# Excerpted records start
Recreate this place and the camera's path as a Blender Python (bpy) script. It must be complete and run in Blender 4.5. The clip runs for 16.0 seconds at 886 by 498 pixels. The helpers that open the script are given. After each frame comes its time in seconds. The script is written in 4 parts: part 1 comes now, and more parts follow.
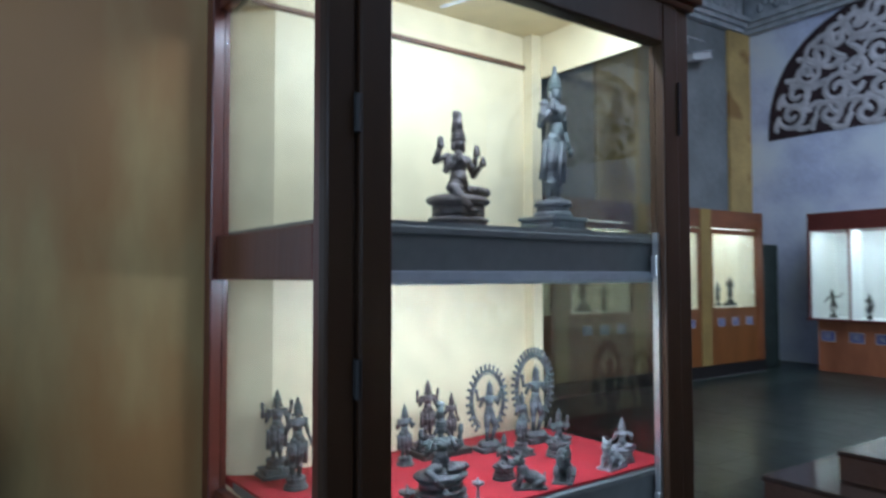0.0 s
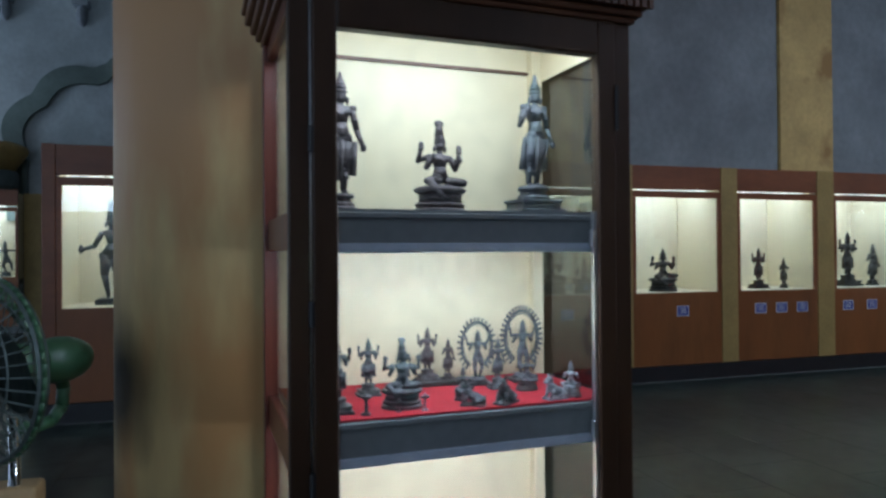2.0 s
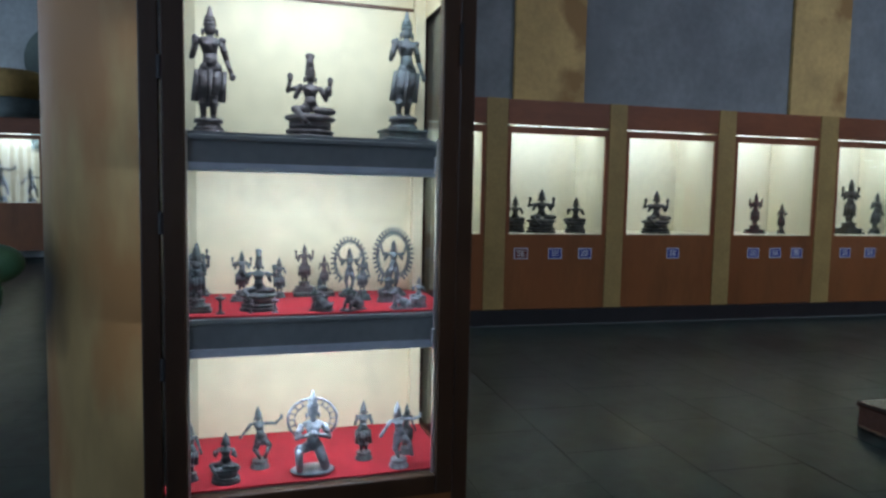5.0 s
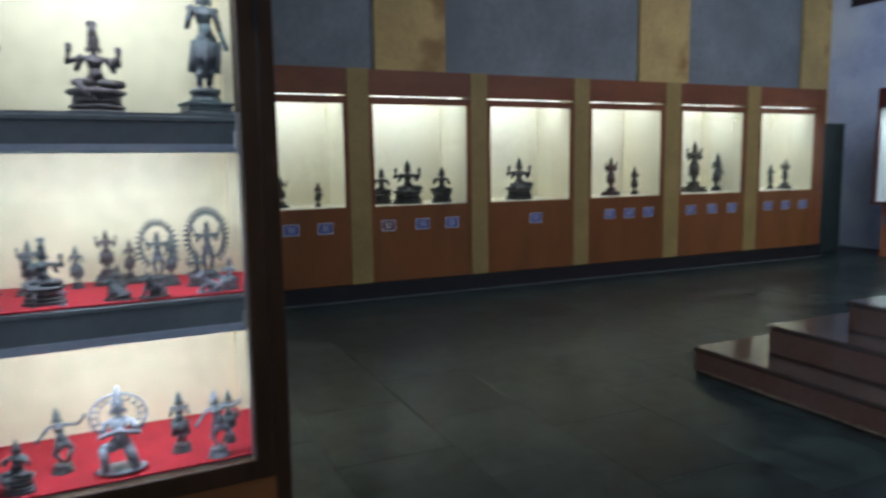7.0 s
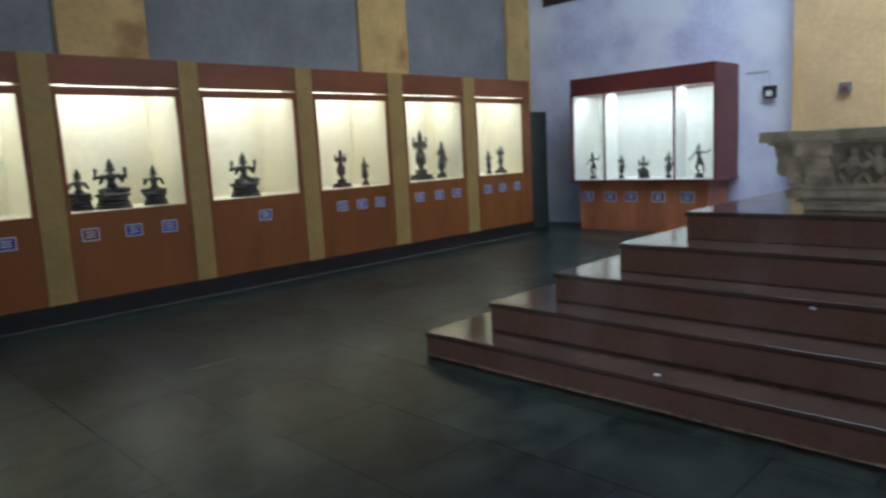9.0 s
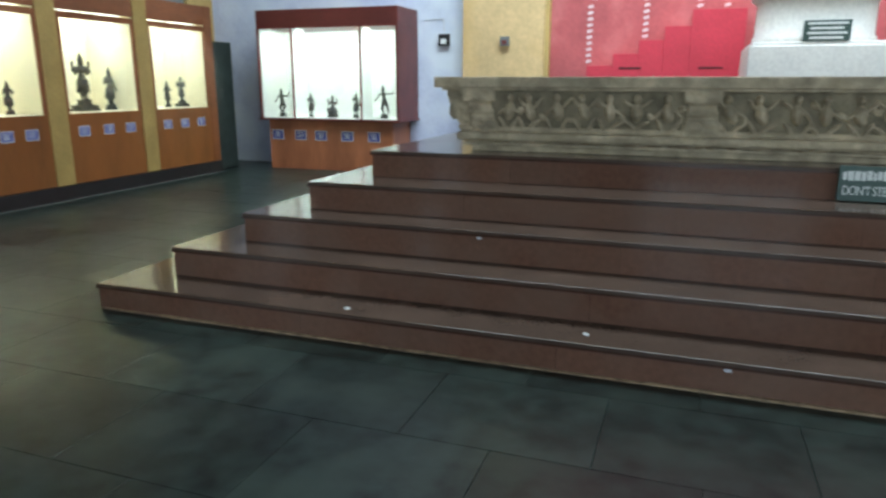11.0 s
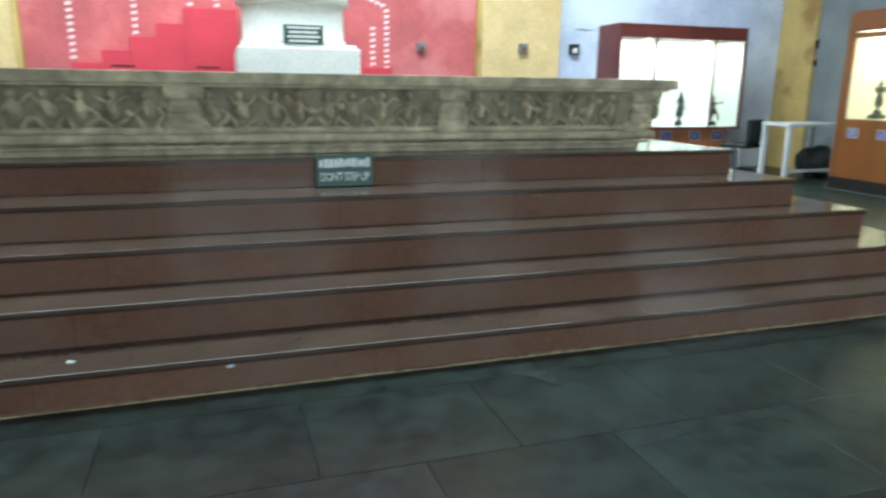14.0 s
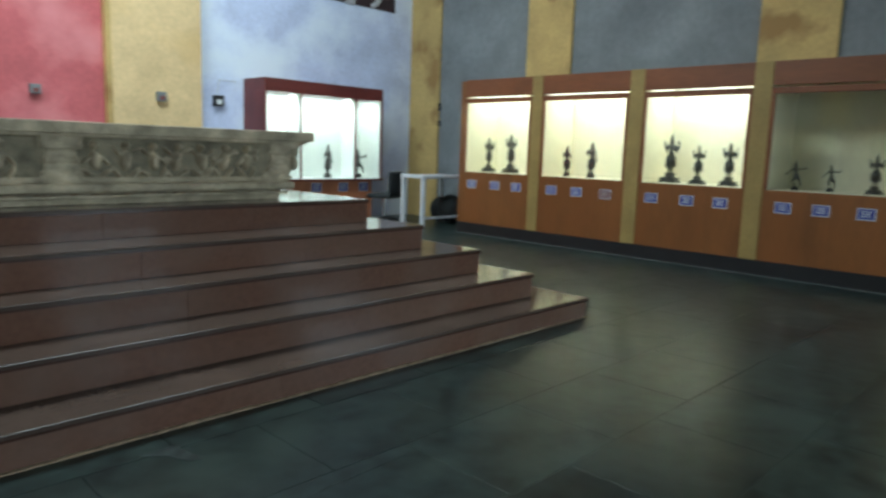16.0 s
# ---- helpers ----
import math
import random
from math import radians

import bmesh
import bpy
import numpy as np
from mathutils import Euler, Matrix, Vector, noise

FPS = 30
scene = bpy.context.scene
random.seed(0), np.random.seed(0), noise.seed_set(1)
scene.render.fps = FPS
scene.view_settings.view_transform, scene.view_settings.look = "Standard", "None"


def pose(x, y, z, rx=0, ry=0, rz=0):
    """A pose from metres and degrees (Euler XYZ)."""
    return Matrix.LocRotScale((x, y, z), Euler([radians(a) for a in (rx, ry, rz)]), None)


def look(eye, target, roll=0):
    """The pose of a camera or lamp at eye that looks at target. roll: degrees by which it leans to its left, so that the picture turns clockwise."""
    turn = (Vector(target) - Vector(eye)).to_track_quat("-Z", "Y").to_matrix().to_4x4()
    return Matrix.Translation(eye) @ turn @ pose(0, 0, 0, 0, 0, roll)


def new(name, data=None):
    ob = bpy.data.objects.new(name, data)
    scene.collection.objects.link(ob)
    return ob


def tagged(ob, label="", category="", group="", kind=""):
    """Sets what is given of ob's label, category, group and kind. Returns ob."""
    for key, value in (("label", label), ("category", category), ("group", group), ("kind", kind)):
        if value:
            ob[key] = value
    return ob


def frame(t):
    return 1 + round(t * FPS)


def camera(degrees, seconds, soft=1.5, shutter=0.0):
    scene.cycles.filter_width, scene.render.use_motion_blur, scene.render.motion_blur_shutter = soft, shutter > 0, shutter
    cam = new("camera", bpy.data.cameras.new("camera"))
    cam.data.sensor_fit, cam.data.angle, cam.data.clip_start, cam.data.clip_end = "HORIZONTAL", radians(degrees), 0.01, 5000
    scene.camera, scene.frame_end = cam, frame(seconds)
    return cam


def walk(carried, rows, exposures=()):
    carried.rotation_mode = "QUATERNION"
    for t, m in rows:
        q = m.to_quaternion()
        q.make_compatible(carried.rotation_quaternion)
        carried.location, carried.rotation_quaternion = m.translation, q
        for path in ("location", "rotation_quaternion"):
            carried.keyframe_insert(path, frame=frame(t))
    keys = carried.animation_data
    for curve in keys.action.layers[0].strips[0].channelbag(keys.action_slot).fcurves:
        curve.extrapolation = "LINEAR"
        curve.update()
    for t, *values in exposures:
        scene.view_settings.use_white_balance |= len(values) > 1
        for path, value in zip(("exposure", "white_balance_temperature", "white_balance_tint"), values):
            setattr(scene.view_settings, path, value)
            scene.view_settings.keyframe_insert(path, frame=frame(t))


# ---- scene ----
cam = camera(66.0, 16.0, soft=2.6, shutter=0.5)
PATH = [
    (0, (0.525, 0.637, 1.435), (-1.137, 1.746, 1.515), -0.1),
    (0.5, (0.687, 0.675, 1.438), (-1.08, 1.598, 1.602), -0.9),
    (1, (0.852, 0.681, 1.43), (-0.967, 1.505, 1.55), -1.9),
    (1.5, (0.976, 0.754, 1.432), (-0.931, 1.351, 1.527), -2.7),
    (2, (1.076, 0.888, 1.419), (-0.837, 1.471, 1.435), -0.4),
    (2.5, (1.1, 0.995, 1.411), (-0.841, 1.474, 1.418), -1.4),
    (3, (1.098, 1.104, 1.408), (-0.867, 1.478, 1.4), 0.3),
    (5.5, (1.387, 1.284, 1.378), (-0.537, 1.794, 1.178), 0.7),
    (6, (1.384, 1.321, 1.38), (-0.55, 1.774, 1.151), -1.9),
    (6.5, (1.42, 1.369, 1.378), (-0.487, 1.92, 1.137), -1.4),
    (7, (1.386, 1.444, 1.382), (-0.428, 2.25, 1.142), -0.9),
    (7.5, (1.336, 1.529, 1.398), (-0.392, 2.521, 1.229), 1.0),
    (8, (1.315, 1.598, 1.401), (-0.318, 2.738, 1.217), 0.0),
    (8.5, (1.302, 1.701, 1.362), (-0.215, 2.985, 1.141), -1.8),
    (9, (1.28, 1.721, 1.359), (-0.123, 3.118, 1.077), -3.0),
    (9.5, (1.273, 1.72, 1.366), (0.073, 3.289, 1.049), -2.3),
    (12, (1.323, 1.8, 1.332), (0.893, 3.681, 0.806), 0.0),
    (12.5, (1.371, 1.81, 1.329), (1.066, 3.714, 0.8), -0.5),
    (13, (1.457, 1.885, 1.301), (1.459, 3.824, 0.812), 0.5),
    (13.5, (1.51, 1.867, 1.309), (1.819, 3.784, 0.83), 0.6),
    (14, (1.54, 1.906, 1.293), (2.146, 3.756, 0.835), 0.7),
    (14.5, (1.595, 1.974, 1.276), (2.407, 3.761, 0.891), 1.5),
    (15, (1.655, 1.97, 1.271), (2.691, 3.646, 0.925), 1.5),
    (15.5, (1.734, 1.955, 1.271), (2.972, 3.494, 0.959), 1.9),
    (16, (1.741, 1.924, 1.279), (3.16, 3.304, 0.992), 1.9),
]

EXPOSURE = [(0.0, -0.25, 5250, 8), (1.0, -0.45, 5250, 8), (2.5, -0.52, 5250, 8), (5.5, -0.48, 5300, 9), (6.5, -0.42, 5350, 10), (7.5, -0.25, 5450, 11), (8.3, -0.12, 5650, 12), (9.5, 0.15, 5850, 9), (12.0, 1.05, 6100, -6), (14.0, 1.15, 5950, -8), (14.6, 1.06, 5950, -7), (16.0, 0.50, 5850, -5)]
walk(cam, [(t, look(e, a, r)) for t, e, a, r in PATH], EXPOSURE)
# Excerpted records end
# Excerpted records start
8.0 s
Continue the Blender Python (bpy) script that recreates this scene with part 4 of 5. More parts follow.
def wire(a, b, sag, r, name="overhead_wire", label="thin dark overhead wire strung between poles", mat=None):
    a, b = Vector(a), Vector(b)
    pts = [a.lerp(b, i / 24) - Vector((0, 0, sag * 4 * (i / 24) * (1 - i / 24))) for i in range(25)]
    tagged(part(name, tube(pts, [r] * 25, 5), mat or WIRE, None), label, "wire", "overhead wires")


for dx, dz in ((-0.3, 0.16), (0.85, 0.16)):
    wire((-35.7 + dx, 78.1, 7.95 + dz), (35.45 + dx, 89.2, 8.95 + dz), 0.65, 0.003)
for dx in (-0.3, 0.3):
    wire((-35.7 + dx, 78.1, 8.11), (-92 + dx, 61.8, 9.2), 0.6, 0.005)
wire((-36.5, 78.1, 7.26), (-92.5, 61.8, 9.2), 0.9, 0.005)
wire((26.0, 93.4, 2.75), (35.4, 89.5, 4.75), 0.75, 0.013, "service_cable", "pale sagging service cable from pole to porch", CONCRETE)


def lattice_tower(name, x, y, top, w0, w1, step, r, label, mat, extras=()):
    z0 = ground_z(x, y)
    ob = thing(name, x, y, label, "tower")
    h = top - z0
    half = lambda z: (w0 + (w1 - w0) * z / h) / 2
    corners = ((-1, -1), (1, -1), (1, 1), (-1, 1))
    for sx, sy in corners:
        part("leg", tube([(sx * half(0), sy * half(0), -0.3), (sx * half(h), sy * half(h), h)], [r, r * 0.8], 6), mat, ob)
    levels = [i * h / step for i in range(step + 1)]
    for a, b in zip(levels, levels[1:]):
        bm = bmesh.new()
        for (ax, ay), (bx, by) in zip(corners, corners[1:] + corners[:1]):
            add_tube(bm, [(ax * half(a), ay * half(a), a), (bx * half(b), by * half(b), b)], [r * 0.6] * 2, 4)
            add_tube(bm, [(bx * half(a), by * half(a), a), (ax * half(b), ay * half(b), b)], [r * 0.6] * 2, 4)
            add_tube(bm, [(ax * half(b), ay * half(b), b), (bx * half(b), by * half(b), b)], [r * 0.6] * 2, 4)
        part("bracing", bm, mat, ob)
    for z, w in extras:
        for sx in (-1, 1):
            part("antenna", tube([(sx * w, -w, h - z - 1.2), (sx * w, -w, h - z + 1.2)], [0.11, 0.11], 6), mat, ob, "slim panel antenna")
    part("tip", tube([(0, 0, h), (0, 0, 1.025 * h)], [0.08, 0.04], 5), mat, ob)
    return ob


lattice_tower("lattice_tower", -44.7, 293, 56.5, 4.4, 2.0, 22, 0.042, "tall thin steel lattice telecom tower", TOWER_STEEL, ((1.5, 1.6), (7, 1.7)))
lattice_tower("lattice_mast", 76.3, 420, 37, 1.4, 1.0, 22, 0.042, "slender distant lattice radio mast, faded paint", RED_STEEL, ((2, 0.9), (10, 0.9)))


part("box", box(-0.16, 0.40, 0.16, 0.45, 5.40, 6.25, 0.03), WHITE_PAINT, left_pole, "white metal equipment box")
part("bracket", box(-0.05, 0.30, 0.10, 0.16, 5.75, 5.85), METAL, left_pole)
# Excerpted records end
> [Exercise description]: Copy only what runs above from the line containing "Recreate this place" through the line containing "pose from metres", exactly. Leave out the pictures.

> [Written solution]:
Recreate this place and the camera's path as a Blender Python (bpy) script. It must be complete and run in Blender 4.5. The clip runs for 16.0 seconds at 886 by 498 pixels. The helpers that open the script are given. After each frame comes its time in seconds. The script is written in 4 parts: part 1 comes now, and more parts follow.
0.0 s
2.0 s
5.0 s
7.0 s
9.0 s
11.0 s
14.0 s
16.0 s
# ---- helpers ----
import math
import random
from math import radians

import bmesh
import bpy
import numpy as np
from mathutils import Euler, Matrix, Vector, noise

FPS = 30
scene = bpy.context.scene
random.seed(0), np.random.seed(0), noise.seed_set(1)
scene.render.fps = FPS
scene.view_settings.view_transform, scene.view_settings.look = "Standard", "None"


def pose(x, y, z, rx=0, ry=0, rz=0):
    """A pose from metres and degrees (Euler XYZ)."""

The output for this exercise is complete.